### Objective
Leaving the pictures aside, transcribe every line below exactly.
▼
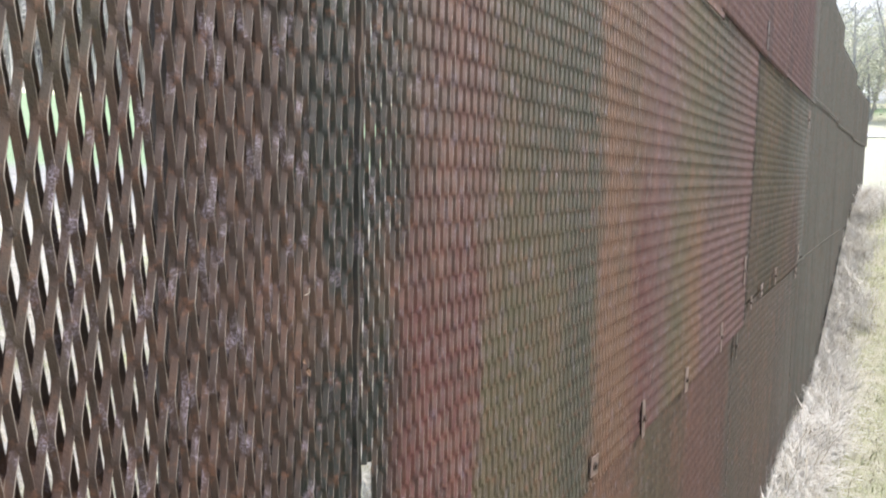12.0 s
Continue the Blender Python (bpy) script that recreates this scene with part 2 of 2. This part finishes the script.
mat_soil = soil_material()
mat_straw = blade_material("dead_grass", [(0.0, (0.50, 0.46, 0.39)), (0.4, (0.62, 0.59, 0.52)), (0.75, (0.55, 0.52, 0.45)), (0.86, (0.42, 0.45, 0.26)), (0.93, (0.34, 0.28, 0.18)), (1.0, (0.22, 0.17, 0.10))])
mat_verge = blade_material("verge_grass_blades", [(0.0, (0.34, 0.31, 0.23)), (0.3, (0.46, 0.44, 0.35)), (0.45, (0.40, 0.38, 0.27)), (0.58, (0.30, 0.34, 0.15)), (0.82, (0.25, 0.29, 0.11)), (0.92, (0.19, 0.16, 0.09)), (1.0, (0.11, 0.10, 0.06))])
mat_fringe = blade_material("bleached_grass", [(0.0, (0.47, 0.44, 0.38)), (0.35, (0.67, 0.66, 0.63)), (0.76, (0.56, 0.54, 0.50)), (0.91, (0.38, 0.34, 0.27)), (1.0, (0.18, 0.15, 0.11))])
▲
### Exercise answer
12.0 s
Continue the Blender Python (bpy) script that recreates this scene with part 2 of 2. This part finishes the script.
mat_soil = soil_material()
mat_straw = blade_material("dead_grass", [(0.0, (0.50, 0.46, 0.39)), (0.4, (0.62, 0.59, 0.52)), (0.75, (0.55, 0.52, 0.45)), (0.86, (0.42, 0.45, 0.26)), (0.93, (0.34, 0.28, 0.18)), (1.0, (0.22, 0.17, 0.10))])
mat_verge = blade_material("verge_grass_blades", [(0.0, (0.34, 0.31, 0.23)), (0.3, (0.46, 0.44, 0.35)), (0.45, (0.40, 0.38, 0.27)), (0.58, (0.30, 0.34, 0.15)), (0.82, (0.25, 0.29, 0.11)), (0.92, (0.19, 0.16, 0.09)), (1.0, (0.11, 0.10, 0.06))])
mat_fringe = blade_material("bleached_grass", [(0.0, (0.47, 0.44, 0.38)), (0.35, (0.67, 0.66, 0.63)), (0.76, (0.56, 0.54, 0.50)), (0.91, (0.38, 0.34, 0.27)), (1.0, (0.18, 0.15, 0.11))])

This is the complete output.